# question about the matrix of linear transformation

I am learning the matrix of linear transformation but have trouble understanding it when reading the notes. The part I am stuck at is as follows:

To see how important the choice of basis is, let's use the standard basis for the linear transformation that projects the plane onto a line at a $$45^\circ$$ angle. If we choose $$\boldsymbol{\mathrm v_1} = \boldsymbol{\mathrm w_1} = \begin{bmatrix}1 \\ 0\end{bmatrix}$$ and $$\boldsymbol{\mathrm v_2} = \boldsymbol{\mathrm w_2} = \begin{bmatrix}0 \\ 1\end{bmatrix}$$, we get the projection matrix $$P = \dfrac{\boldsymbol{\mathrm{aa}}^T}{\boldsymbol{\mathrm a}^T\boldsymbol{\mathrm a}} = \begin{bmatrix} 1/2 & 1/2 \\ 1/2 & 1/2 \end{bmatrix}$$. We can check by graphing that this is the correct matrix, but calculating $$P$$ directly is more difficult for this basis than it was with a basis of eigenvectors.

My question is:

How to get the projection matrix $$P$$?

• The notes say "but calculating $P$ directly is more difficult for this basis than it was with a basis of eigenvectors". Are you asking about how get the matrix using eigenvectors, or how to get the matrix directly? – Ben Grossmann Jan 20 '20 at 8:39
• both if it is possible.
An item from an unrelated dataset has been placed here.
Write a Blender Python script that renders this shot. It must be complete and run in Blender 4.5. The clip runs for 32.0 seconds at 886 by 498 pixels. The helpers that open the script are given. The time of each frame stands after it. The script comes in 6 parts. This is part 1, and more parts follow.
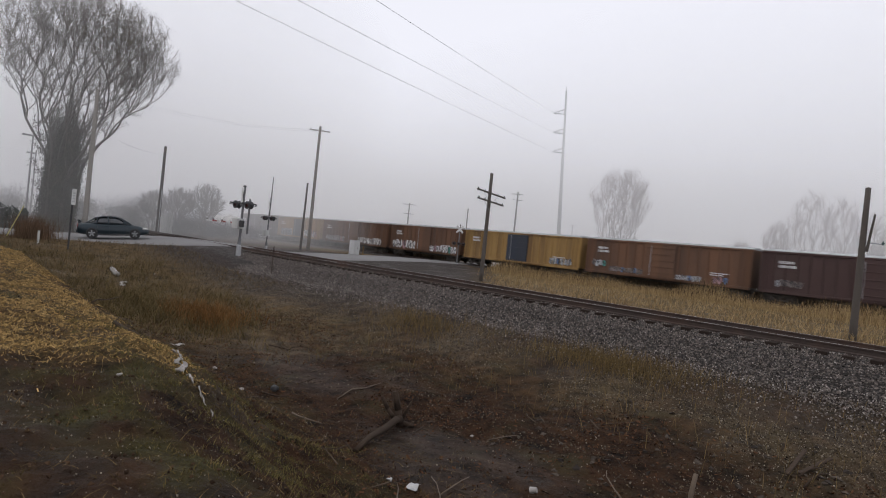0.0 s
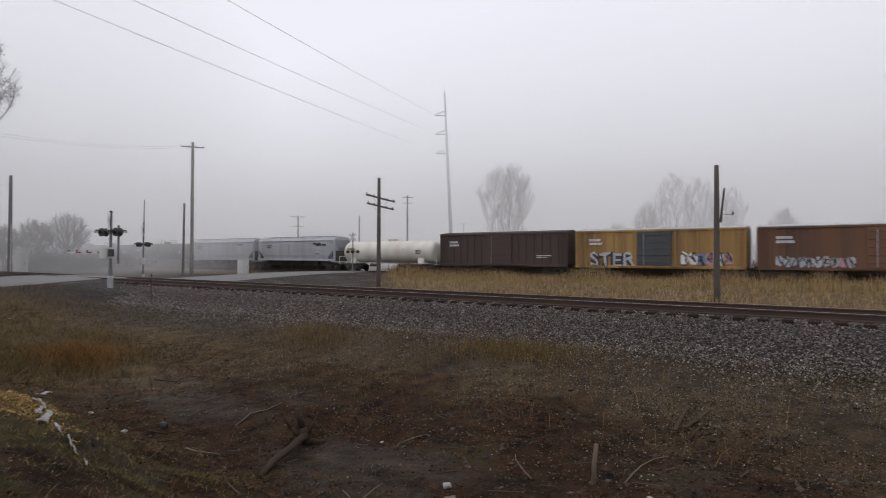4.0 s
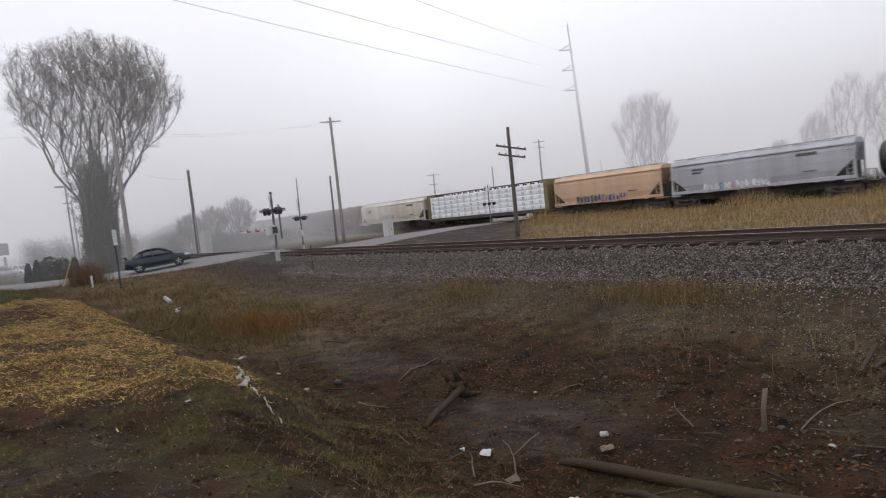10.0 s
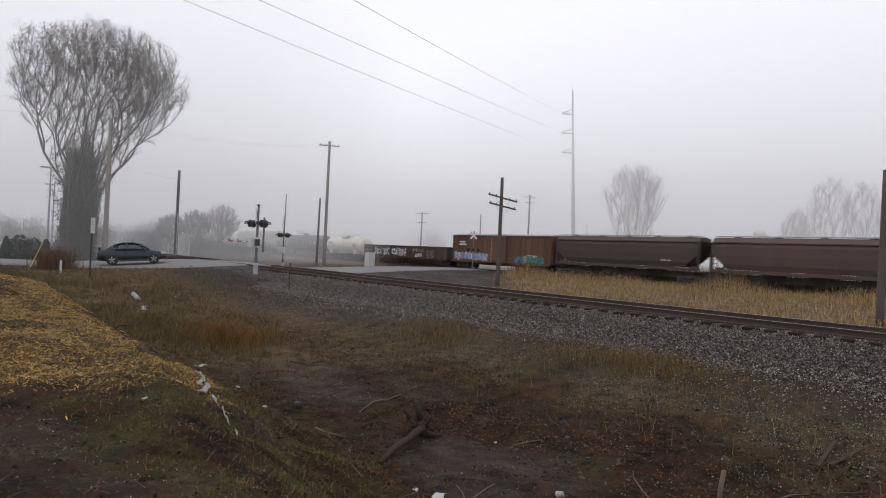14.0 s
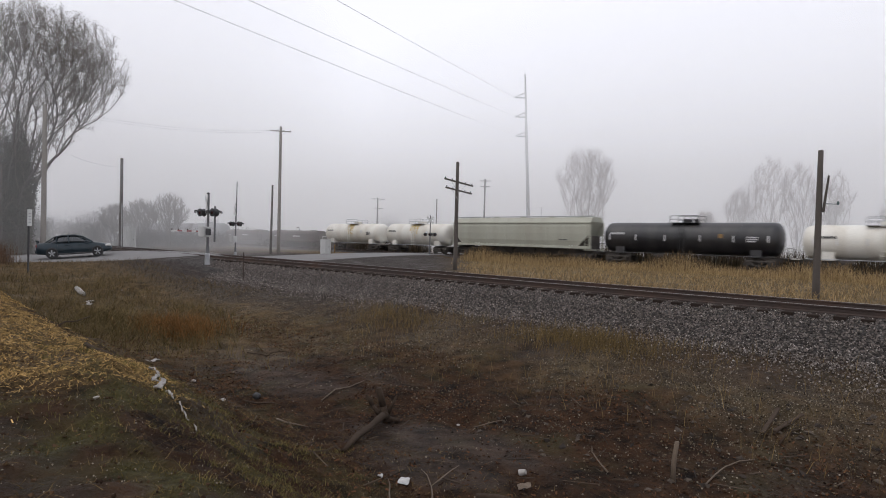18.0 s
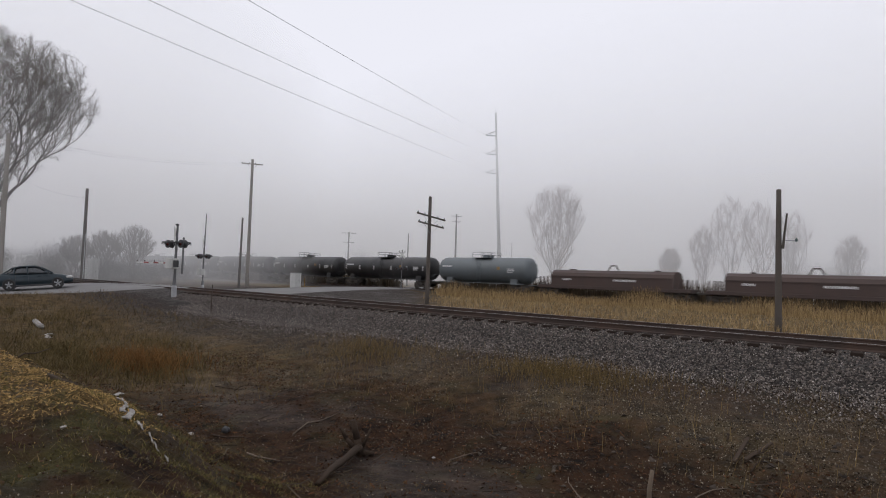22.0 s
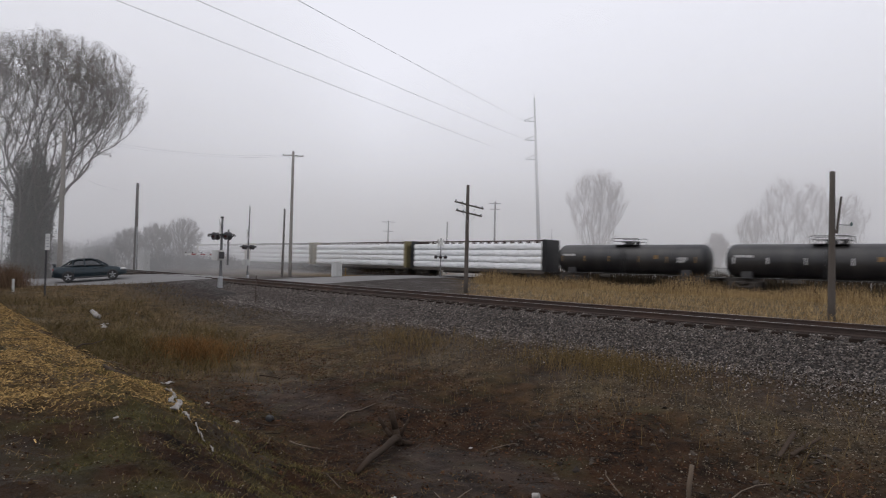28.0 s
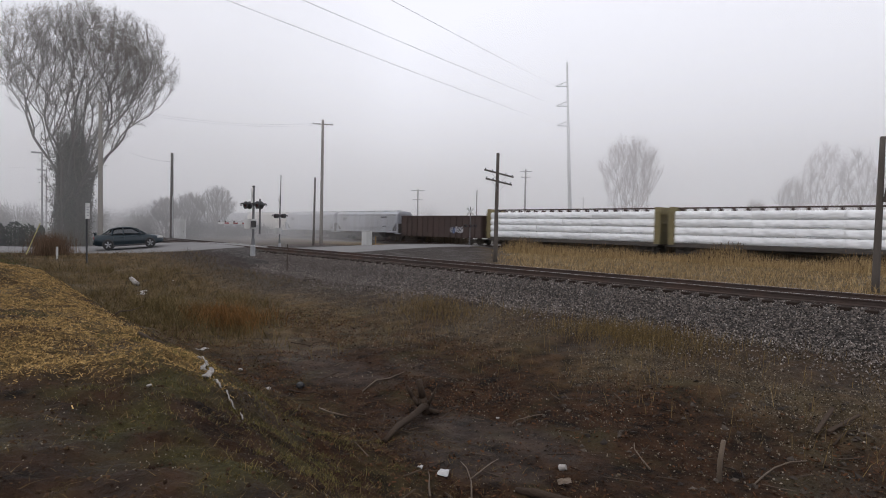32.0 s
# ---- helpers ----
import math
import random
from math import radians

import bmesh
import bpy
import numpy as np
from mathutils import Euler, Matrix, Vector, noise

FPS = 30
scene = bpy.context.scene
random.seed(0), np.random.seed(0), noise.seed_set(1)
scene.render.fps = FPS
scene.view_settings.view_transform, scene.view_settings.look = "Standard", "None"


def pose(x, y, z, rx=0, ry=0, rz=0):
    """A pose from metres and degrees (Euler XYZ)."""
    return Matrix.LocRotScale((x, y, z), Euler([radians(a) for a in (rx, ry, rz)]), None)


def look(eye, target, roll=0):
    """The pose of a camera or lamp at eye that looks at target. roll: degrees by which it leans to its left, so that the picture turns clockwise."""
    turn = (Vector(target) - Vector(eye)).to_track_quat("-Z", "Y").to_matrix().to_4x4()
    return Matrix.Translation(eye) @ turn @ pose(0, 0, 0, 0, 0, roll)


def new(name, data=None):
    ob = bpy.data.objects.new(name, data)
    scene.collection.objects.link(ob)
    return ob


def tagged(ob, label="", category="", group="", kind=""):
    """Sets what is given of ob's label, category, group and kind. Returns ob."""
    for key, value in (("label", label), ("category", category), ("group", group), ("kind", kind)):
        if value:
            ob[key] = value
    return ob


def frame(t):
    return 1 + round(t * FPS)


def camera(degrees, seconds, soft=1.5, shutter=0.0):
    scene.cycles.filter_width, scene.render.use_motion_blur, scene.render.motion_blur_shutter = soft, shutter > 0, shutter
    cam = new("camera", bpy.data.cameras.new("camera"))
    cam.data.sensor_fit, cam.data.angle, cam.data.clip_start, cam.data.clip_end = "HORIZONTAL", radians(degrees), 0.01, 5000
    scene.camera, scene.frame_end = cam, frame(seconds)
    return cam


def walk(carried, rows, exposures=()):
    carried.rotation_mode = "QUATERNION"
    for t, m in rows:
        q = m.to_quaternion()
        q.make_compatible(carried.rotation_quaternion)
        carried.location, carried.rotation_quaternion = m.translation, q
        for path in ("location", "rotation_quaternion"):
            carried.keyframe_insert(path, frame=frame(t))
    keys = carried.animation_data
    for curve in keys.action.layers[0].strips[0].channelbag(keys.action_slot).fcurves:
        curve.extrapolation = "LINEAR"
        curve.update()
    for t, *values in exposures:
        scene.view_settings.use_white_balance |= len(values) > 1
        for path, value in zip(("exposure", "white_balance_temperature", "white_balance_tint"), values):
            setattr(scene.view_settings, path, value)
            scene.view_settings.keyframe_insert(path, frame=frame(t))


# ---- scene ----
cam = camera(76.0, 32.0, soft=1.0, shutter=0.4)
# seconds, eye, yaw, pitch, lean
PATH = [
    (0, -0.042, 0.022, 1.276, 45.45, -0.25, 5.91),
    (0.5, -0.045, 0.005, 1.278, 44.98, 1.41, 4.83),
    (1, -0.029, -0.030, 1.277, 44.77, 2.39, 4.50),
    (1.5, -0.038, -0.092, 1.259, 42.87, 2.69, 3.98),
    (2, -0.055, -0.122, 1.238, 41.99, 2.44, 4.28),
    (2.5, -0.057, -0.112, 1.236, 41.67, 0.74, 3.43),
    (4.5, -0.020, 0.165, 1.202, 31.20, 1.71, -0.10),
    (5, 0.090, 0.054, 1.117, 27.71, 3.34, 1.16),
    (5.5, 0.026, 0.107, 1.137, 28.87, 3.10, 5.08),
    (6, 0.042, -0.206, 1.251, 35.96, 1.42, 1.62),
    (6.5, -0.021, 0.089, 1.281, 44.24, -3.53, -1.45),
    (7, -0.038, -0.000, 1.291, 40.49, -0.76, -1.33),
    (7.5, 0.006, -0.142, 1.253, 38.48, 0.41, -0.75),
    (8, -0.029, 0.010, 1.303, 43.50, -1.12, 3.41),
    (8.5, -0.001, 0.032, 1.328, 45.93, -1.90, -1.47),
    (9, 0.068, 0.101, 1.354, 51.50, -2.64, -5.45),
    (9.5, 0.102, 0.099, 1.374, 51.90, -3.13, -7.03),
    (10, 0.037, 0.094, 1.354, 49.12, -3.66, -6.01),
    (10.5, -0.004, 0.084, 1.339, 46.32, -3.98, -3.15),
    (11, -0.021, 0.112, 1.333, 45.42, -6.96, -1.48),
    (11.5, -0.035, 0.052, 1.322, 43.52, -2.08, 0.08),
    (12, -0.051, -0.024, 1.279, 42.60, 0.64, 2.61),
    (12.5, -0.018, -0.091, 1.304, 43.98, 0.96, 3.02),
    (13, -0.011, -0.030, 1.313, 46.04, 0.49, 3.14),
    (13.5, 0.010, 0.004, 1.299, 47.04, 0.57, 2.78),
    (15.5, -0.006, 0.030, 1.311, 46.24, -0.82, 2.82),
    (16, -0.037, 0.016, 1.326, 45.74, -1.97, 5.34),
    (16.5, -0.030, 0.018, 1.330, 46.05, -2.10, 3.22),
    (17, -0.051, 0.037, 1.322, 45.73, -2.47, 2.26),
    (17.5, -0.046, 0.043, 1.312, 44.98, -1.60, 0.82),
    (18, -0.024, -0.004, 1.307, 42.59, -1.00, 1.44),
    (18.5, -0.018, -0.006, 1.294, 43.23, -0.80, 1.98),
    (19, 0.020, -0.009, 1.304, 45.65, -0.14, 1.18),
    (19.5, 0.038, -0.013, 1.289, 46.84, -0.02, 1.85),
    (20, 0.049, 0.002, 1.279, 47.95, 0.60, 1.28),
    (20.5, 0.073, -0.007, 1.279, 48.04, 1.25, 3.48),
    (21, 0.082, 0.023, 1.283, 47.79, 1.71, 4.40),
    (21.5, 0.010, -0.012, 1.281, 43.21, 1.29, 3.56),
    (22, -0.046, -0.118, 1.223, 39.75, 2.62, 1.78),
    (22.5, -0.079, -0.124, 1.211, 40.57, 2.01, 0.88),
    (23, -0.021, -0.052, 1.253, 45.14, 1.52, 2.61),
    (23.5, 0.028, -0.004, 1.267, 46.65, 0.89, 1.59),
    (24, 0.011, 0.062, 1.255, 46.94, 0.36, 2.95),
    (24.5, 0.056, -0.026, 1.281, 44.22, 0.81, -0.77),
    (25, -0.044, -0.087, 1.276, 39.47, 1.09, 1.89),
    (25.5, -0.014, -0.162, 1.271, 36.73, 0.71, 3.91),
    (27.5, -0.016, -0.192, 1.280, 40.49, 2.08, 2.12),
    (28, 0.026, -0.092, 1.304, 43.69, 1.26, 1.26),
    (28.5, 0.041, -0.044, 1.302, 46.05, 1.04, 1.19),
    (29, 0.057, 0.006, 1.289, 47.18, 1.35, 2.16),
    (29.5, 0.105, -0.023, 1.311, 47.59, 0.96, 1.29),
    (30, 0.124, 0.002, 1.317, 48.71, 0.12, 1.39),
    (30.5, 0.101, 0.016, 1.316, 48.85, -0.72, 1.42),
    (31, 0.058, 0.018, 1.315, 48.44, -0.86, 1.19),
    (31.5, 0.010, 0.006, 1.325, 47.30, -1.26, 1.32),
    (32, -0.024, 0.007, 1.336, 46.62, -1.99, 1.35),
]
walk(cam, [(t, pose(x, y, z, 90 + pitch, 0, yaw) @ pose(0, 0, 0, 0, 0, lean)) for t, x, y, z, yaw, pitch, lean in PATH],
     [(0, 0.04), (5, 0.0), (7.5, 0.06), (9, 0.23), (10, 0.31), (11, 0.33), (12, 0.29), (13.5, 0.2), (16, 0.14), (17, 0.2), (19, 0.16), (21, 0.01), (22, -0.02), (28, -0.02), (30, 0.01), (31, 0.06), (32, 0.14)])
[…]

I can't figure out why P is \begin{bmatrix}1/2&1/2\\1/2&1/2\end{bmatrix}. – king Jan 20 '20 at 10:13

Let $$a$$ and $$b$$ be two vectors in $$R^m$$.
Note that the projection of vector $$b$$ onto vector $$a$$ is $$\frac{b^{T}a}{a^{T}a}a$$
Rewrite the same as $$a\frac{a^{T}b}{a^{T}a}=\frac{aa^{T}}{a^{T}a}b=Pb$$ [Note that $$\frac{b^{T}a}{a^{T}a}$$ is a scaler and that $$P=\frac{aa^{T}}{a^{T}a}$$ is a rank 1 matrix which projects $$b$$ onto $$a$$ ]
Now as per your question, choose $$a$$ to be any vector on the line $$y=x$$, for example $$a=(1,1)^{T}$$ and get $$P$$ from $$P=\frac{aa^{T}}{a^{T}a}$$